--- Start PROVIDED DATA ---

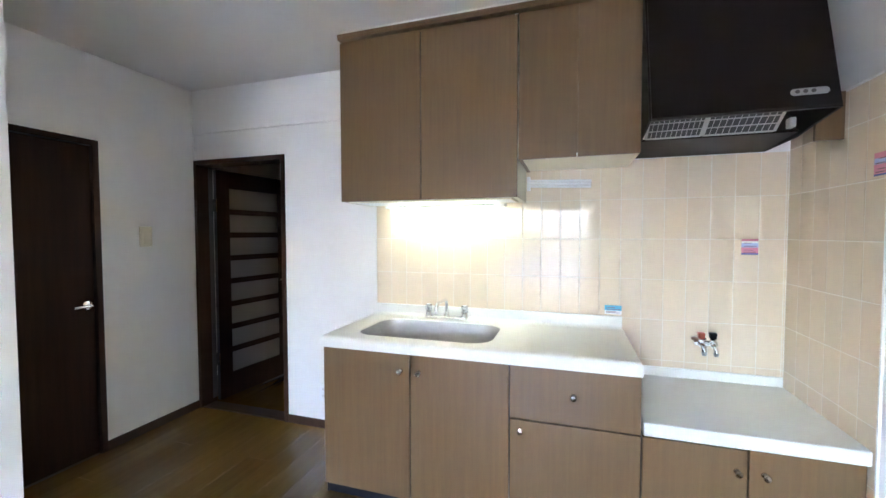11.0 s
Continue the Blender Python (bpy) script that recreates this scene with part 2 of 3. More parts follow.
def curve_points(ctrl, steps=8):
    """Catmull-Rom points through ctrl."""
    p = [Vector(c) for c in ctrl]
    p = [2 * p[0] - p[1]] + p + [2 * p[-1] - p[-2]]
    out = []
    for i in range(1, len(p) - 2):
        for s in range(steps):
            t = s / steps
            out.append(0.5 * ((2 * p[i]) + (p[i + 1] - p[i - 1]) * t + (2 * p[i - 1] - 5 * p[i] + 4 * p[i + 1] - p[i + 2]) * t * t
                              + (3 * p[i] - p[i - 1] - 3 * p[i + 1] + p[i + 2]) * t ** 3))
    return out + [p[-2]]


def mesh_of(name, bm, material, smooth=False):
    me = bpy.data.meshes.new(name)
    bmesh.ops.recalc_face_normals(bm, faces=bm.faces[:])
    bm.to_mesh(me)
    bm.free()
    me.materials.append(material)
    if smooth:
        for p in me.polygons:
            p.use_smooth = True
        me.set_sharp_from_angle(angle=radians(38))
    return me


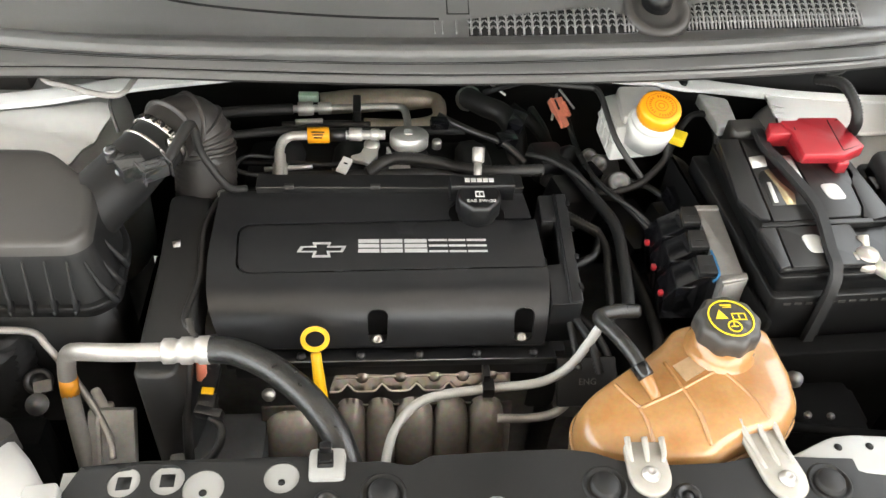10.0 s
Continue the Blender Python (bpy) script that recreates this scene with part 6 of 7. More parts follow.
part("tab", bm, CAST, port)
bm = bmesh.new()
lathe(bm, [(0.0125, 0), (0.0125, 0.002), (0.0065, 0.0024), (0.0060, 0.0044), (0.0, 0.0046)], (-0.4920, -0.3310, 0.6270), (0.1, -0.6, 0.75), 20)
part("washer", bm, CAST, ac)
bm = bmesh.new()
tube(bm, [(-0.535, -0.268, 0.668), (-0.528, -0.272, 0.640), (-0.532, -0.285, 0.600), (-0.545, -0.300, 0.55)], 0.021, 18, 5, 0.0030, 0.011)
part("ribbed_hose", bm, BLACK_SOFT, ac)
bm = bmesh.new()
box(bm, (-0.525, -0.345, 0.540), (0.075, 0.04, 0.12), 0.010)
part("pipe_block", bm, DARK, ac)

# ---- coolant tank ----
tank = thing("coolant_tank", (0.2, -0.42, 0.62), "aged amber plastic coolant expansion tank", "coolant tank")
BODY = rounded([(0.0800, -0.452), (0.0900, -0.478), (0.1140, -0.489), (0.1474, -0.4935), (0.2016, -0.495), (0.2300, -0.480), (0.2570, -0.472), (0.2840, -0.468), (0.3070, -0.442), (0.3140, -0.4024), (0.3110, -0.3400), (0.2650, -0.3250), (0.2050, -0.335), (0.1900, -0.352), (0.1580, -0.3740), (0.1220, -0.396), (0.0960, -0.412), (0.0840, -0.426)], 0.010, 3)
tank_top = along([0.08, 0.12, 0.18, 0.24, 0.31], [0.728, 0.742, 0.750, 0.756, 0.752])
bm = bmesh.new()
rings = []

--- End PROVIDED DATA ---

TASK DESCRIPTION:
Skip the pictures and restate exactly the lines from the beginning of the listing to the line with "return out + [p[-2]]", that line included.

EXERCISE ANSWER:
11.0 s
Continue the Blender Python (bpy) script that recreates this scene with part 2 of 3. More parts follow.
def curve_points(ctrl, steps=8):
    """Catmull-Rom points through ctrl."""
    p = [Vector(c) for c in ctrl]
    p = [2 * p[0] - p[1]] + p + [2 * p[-1] - p[-2]]
    out = []
    for i in range(1, len(p) - 2):
        for s in range(steps):
            t = s / steps
            out.append(0.5 * ((2 * p[i]) + (p[i + 1] - p[i - 1]) * t + (2 * p[i - 1] - 5 * p[i] + 4 * p[i + 1] - p[i + 2]) * t * t
                              + (3 * p[i] - p[i - 1] - 3 * p[i + 1] + p[i + 2]) * t ** 3))
    return out + [p[-2]]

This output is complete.